Dans son communiqué de presse, Garanto a d’abord relevé que «les personnes concernées, leur expérience et leurs connaissances doivent être intégrées dans le processus parlementaire», comme l’a exprimé notre Présidente Sarah Wyss, car «cette intégration a été trop faible en amont». En d’autres termes, le personnel des douanes et du Cgfr, qui connaît le mieux la pratique grâce à ses connaissances spécialisées, devrait être consulté sur certains aspects de la conception de la loi. De plus, la future structure de l’OFDF devrait être réglée dans la loi, tout comme l’armement du personnel. En outre, la notion de service public doit rester au premier plan. Le personnel de l’OFDF doit pouvoir collecter des données fiables, et les mettre à disposition de l’économie, du peuple et de l’État.

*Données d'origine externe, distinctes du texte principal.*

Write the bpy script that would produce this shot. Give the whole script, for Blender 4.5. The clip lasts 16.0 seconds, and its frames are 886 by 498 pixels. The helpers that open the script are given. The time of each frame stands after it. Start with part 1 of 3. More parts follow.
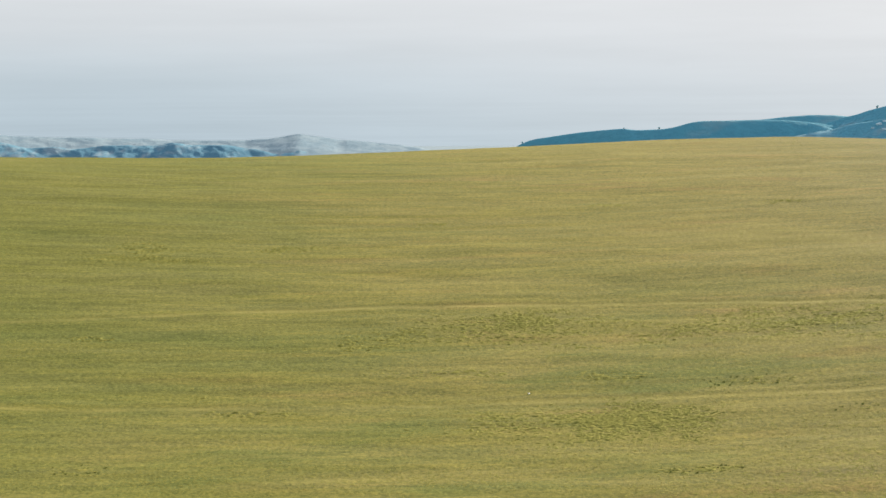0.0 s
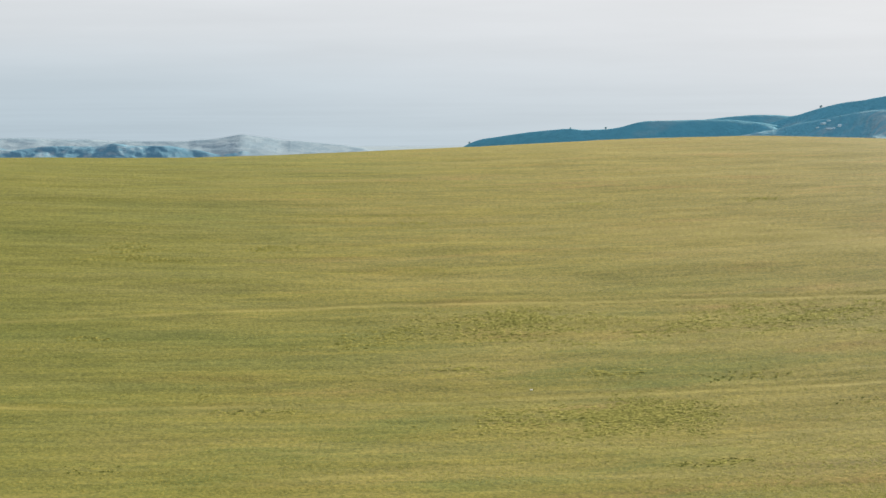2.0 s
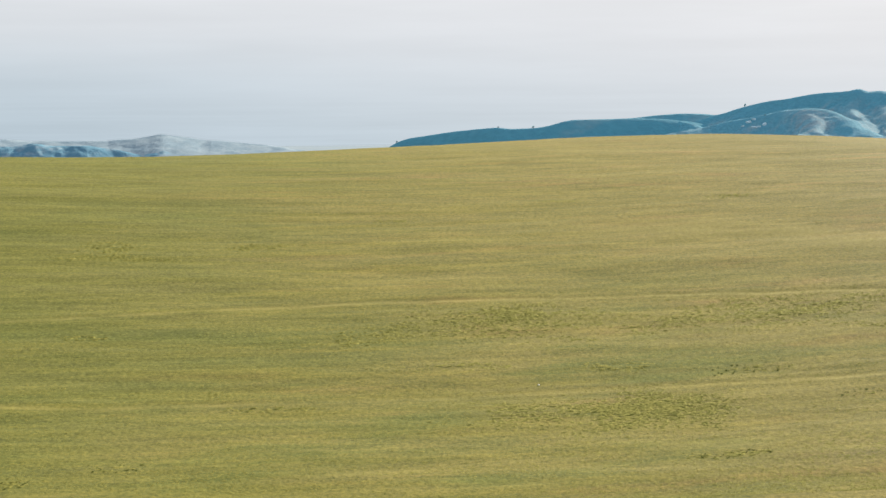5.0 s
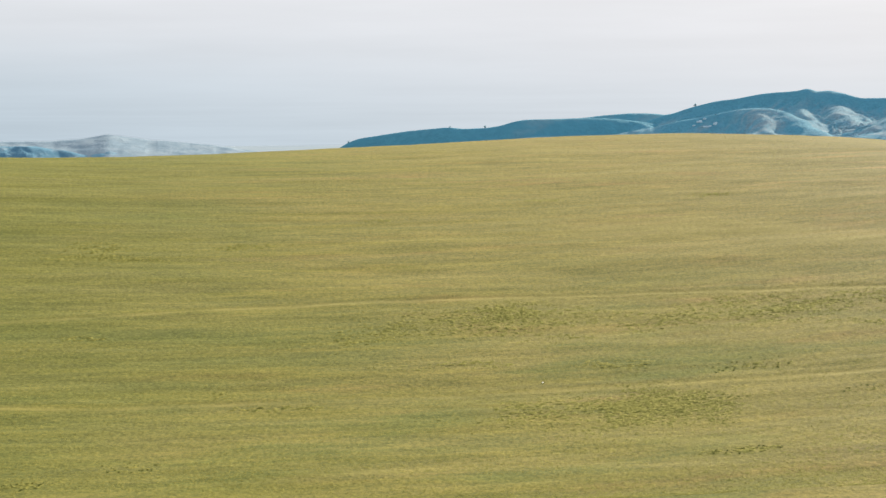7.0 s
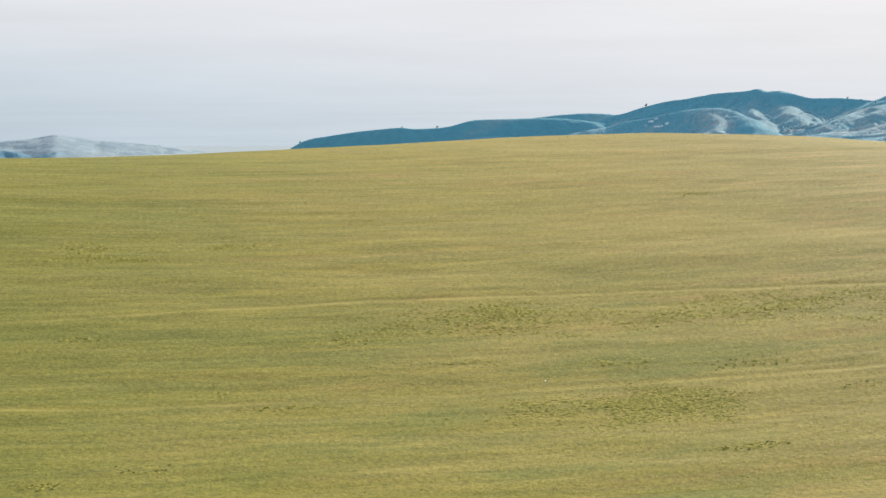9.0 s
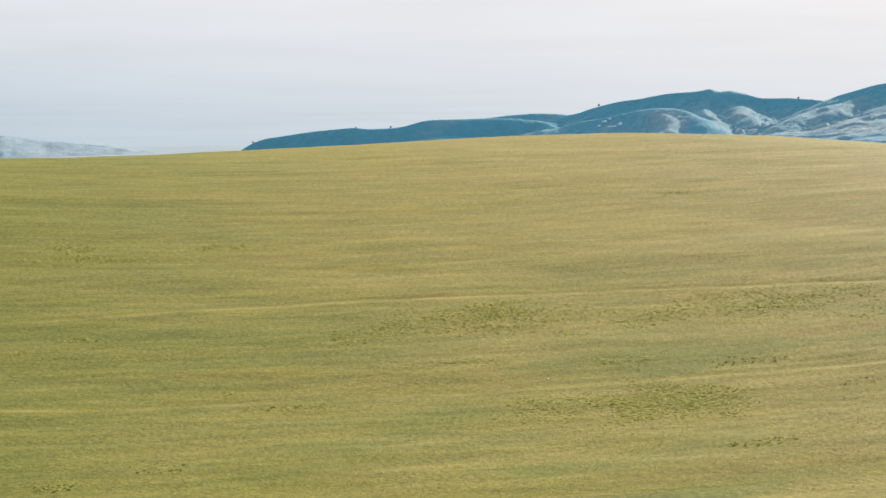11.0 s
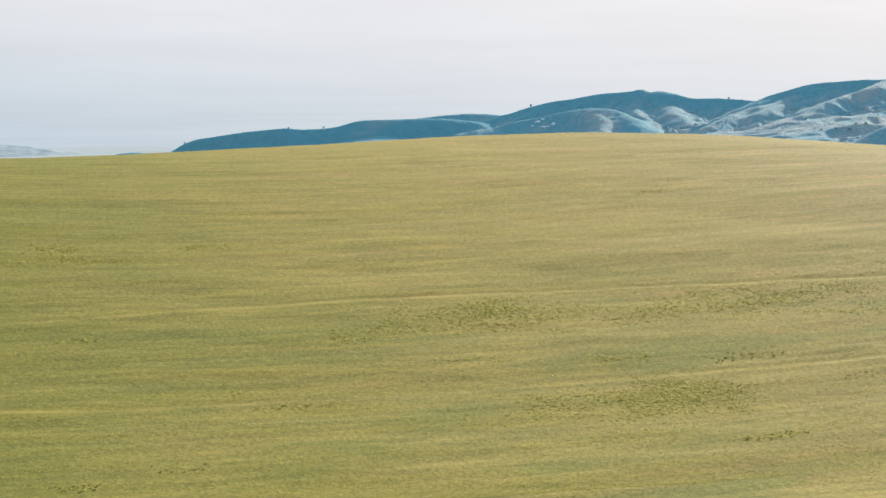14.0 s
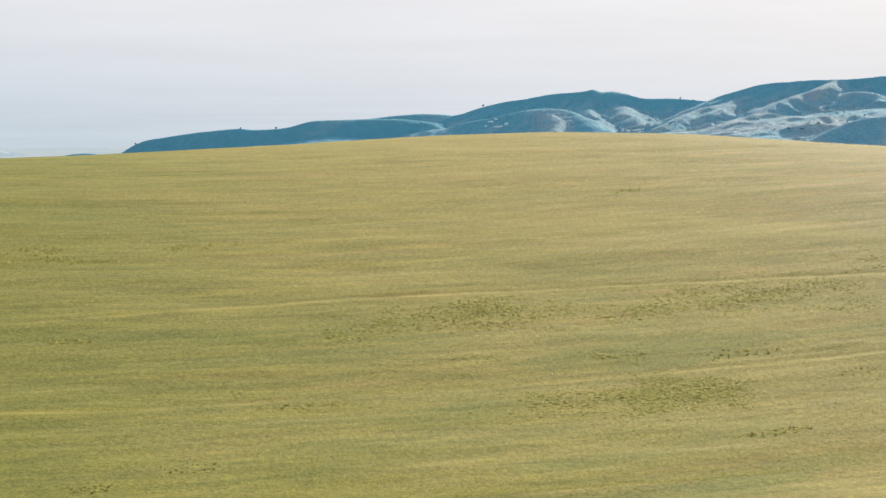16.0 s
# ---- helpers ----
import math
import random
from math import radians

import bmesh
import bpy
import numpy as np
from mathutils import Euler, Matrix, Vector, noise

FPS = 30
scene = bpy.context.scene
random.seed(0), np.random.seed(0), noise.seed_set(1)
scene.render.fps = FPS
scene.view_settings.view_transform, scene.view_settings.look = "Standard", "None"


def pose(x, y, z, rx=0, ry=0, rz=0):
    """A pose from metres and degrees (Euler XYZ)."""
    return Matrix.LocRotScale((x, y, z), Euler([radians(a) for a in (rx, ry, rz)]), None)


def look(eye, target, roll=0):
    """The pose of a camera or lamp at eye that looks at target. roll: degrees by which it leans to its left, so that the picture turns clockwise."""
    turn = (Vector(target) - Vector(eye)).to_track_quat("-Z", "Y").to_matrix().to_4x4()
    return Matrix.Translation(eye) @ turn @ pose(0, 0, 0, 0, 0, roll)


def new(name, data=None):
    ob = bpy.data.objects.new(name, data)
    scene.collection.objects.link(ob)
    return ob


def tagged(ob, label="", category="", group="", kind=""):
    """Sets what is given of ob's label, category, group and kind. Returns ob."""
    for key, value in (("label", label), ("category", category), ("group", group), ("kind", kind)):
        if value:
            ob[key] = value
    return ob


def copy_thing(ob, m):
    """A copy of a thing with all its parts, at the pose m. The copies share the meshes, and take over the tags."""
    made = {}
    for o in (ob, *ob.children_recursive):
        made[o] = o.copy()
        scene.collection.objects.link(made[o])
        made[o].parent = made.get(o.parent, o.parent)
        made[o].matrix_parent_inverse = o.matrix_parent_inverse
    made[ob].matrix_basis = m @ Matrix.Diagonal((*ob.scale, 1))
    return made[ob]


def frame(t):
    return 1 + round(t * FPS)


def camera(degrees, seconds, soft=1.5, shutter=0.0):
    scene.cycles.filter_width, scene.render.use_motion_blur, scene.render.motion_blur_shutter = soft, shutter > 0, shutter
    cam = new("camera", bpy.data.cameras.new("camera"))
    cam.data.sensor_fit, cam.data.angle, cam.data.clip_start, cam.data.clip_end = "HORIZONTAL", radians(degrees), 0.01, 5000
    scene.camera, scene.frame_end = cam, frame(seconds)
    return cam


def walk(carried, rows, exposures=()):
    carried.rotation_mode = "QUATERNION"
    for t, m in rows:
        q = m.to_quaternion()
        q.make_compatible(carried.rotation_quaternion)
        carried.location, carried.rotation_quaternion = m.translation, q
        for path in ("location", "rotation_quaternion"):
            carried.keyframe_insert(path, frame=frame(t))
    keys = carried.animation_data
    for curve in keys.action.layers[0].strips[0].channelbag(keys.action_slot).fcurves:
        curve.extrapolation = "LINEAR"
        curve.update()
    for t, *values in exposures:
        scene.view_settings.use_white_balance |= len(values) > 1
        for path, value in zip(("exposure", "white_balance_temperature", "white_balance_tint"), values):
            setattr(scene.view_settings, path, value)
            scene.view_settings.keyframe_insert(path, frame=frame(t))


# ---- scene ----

Du point de vue du personnel, l’inquiétude sur l’armement et l’uniforme déjà évoquée dans les précédents numéros de ce magazine reste un point important. Une partie du personnel exprime des craintes pour la sécurité, mais aussi pour ses chances de promotion professionnelle s’il renonce à l’arme à feu.

Garanto ne poursuivra pas la demande d’inscrire la caisse de prévoyance dans la loi, d’autant que la réglementation prévue au niveau de l’ordonnance suffit. De même, Garanto a constaté des améliorations dans le sens du PFPDT concernant le traitement de la collecte des données personnelles. Mais Garanto continue de se demander si une révision de la loi est vraiment nécessaire, étant donné que la loi actuelle sur les douanes de 2005 a déjà été complétée en 2016, notamment sur la question de la numérisation.

De plus, le syndicat s’est exprimé le 4 novembre sur la suppression des droits industriels. La Présidente centrale Sarah Wyss affirme: «Maintenant que nous voyons la lourdeur de la nouvelle loi LE-OFDF, nous plaidons pour que la suppression des droits industriels soit liée à l’entrée en vigueur de la LE-OFDF. Ainsi, le plan financier pourra être allégé.»